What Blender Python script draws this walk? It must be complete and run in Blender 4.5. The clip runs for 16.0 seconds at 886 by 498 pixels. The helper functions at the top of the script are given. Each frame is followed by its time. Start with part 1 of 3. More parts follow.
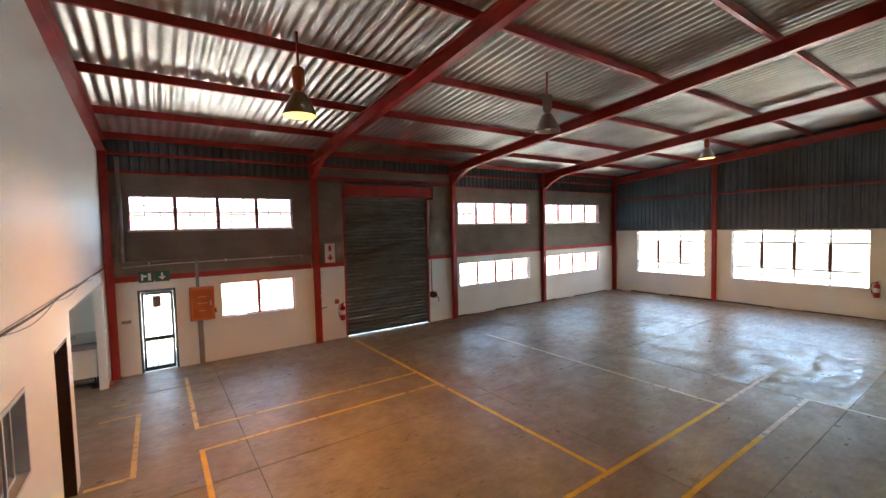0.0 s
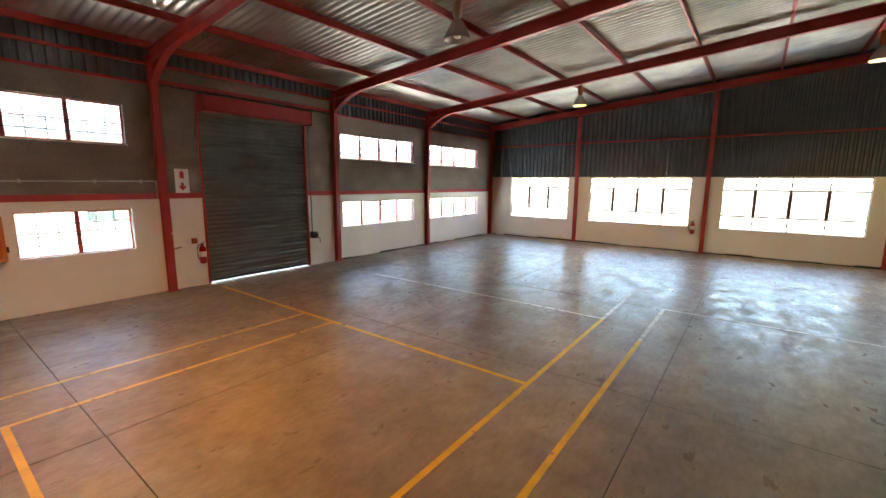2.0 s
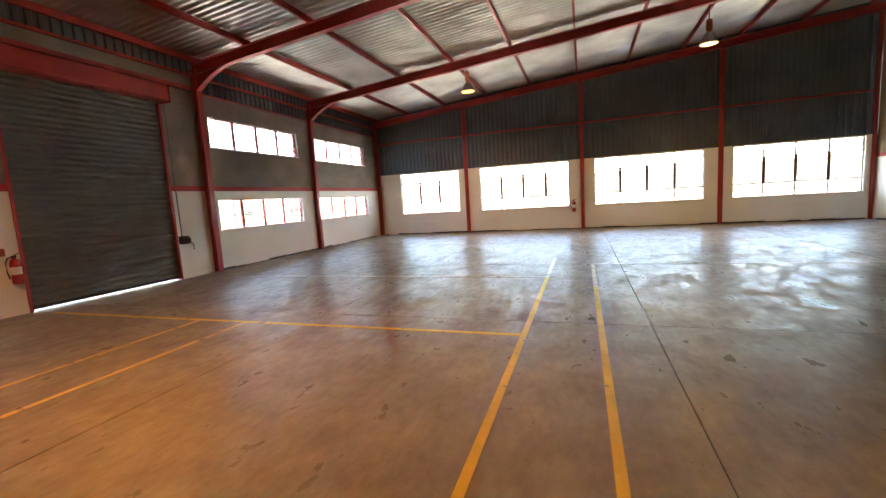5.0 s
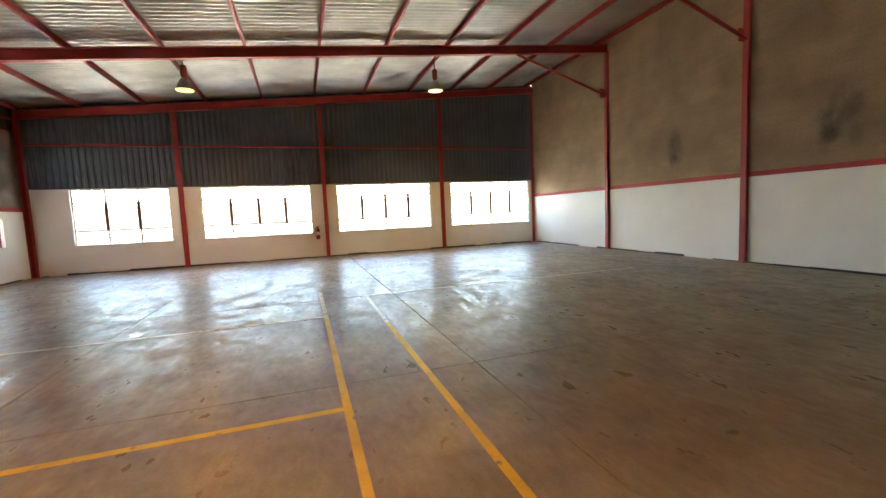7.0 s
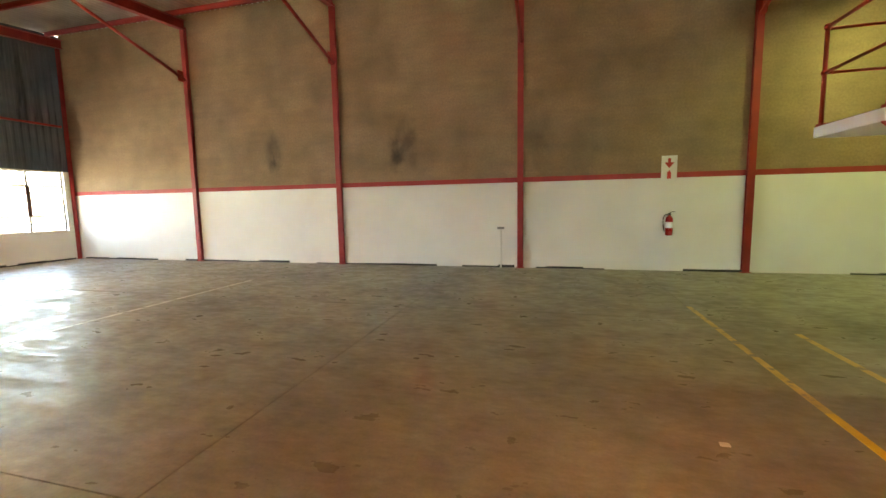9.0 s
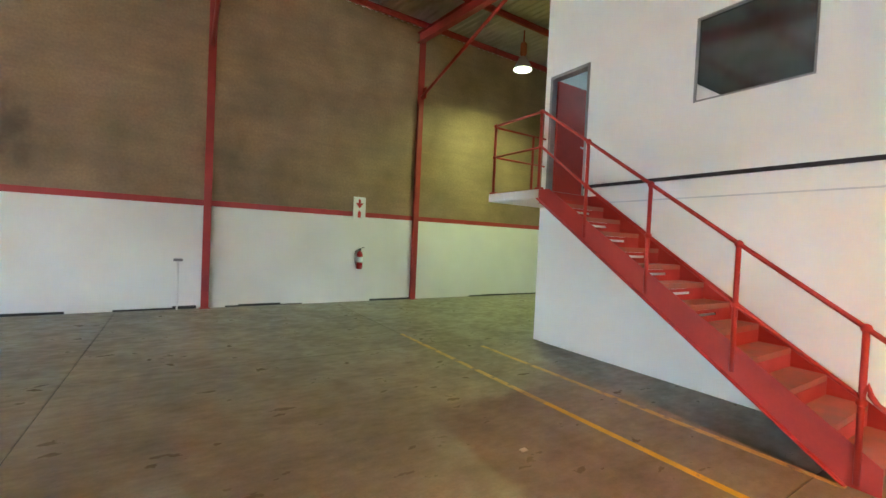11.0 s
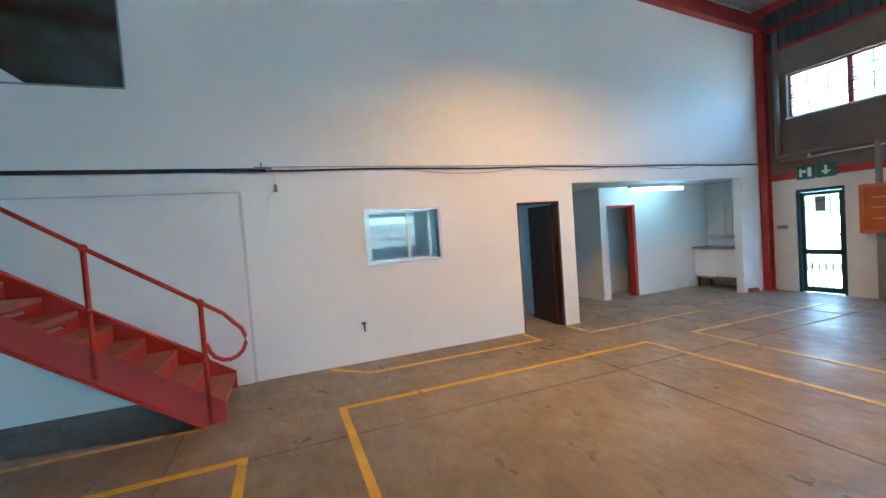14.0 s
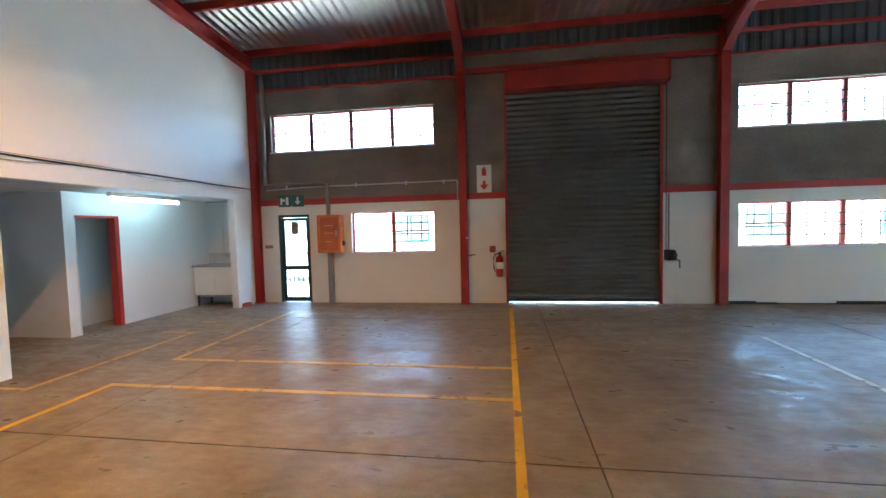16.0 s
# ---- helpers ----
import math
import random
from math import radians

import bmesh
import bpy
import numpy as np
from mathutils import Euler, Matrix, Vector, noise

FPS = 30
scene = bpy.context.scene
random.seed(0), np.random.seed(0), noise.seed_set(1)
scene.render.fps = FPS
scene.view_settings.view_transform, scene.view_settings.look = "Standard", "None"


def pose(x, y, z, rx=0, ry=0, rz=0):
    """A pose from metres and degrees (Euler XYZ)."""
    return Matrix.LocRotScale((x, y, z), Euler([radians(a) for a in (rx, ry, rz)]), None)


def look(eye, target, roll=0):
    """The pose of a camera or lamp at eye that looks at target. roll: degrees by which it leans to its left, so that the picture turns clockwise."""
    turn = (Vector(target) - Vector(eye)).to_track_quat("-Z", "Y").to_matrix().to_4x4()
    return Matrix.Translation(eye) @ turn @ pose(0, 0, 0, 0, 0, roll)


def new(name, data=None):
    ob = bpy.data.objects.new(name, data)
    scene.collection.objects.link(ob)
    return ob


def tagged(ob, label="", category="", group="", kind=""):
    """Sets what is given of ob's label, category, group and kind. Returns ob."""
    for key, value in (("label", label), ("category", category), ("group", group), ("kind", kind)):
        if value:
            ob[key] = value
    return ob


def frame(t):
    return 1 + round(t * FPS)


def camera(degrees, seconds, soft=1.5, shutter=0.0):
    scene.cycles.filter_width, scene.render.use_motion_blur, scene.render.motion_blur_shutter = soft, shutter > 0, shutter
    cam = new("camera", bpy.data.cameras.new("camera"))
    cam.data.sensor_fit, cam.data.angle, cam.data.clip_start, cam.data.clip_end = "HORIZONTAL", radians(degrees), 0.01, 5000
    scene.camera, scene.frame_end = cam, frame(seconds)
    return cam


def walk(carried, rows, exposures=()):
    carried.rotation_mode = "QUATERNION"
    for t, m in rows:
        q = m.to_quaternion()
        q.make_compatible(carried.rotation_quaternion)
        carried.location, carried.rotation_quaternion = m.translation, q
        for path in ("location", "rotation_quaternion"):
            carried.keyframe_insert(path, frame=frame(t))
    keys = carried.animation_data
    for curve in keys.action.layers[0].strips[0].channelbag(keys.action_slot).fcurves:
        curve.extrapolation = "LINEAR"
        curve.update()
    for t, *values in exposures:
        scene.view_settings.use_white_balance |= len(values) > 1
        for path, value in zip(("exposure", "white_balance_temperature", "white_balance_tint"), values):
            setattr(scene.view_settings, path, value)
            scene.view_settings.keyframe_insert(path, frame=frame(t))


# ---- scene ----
+===+
GIVEN EXERCISE: Everything from the line containing "radians(degrees), 0.01, 5000" through the final line of the listing, inclusive, must be reproduced exactly; leave out the rest.

THE COMPLETED TASK:
    cam.data.sensor_fit, cam.data.angle, cam.data.clip_start, cam.data.clip_end = "HORIZONTAL", radians(degrees), 0.01, 5000
    scene.camera, scene.frame_end = cam, frame(seconds)
    return cam


def walk(carried, rows, exposures=()):
    carried.rotation_mode = "QUATERNION"
    for t, m in rows:
        q = m.to_quaternion()
        q.make_compatible(carried.rotation_quaternion)
        carried.location, carried.rotation_quaternion = m.translation, q
        for path in ("location", "rotation_quaternion"):
            carried.keyframe_insert(path, frame=frame(t))
    keys = carried.animation_data
    for curve in keys.action.layers[0].strips[0].channelbag(keys.action_slot).fcurves:
        curve.extrapolation = "LINEAR"
        curve.update()
    for t, *values in exposures:
        scene.view_settings.use_white_balance |= len(values) > 1
        for path, value in zip(("exposure", "white_balance_temperature", "white_balance_tint"), values):
            setattr(scene.view_settings, path, value)
            scene.view_settings.keyframe_insert(path, frame=frame(t))


# ---- scene ----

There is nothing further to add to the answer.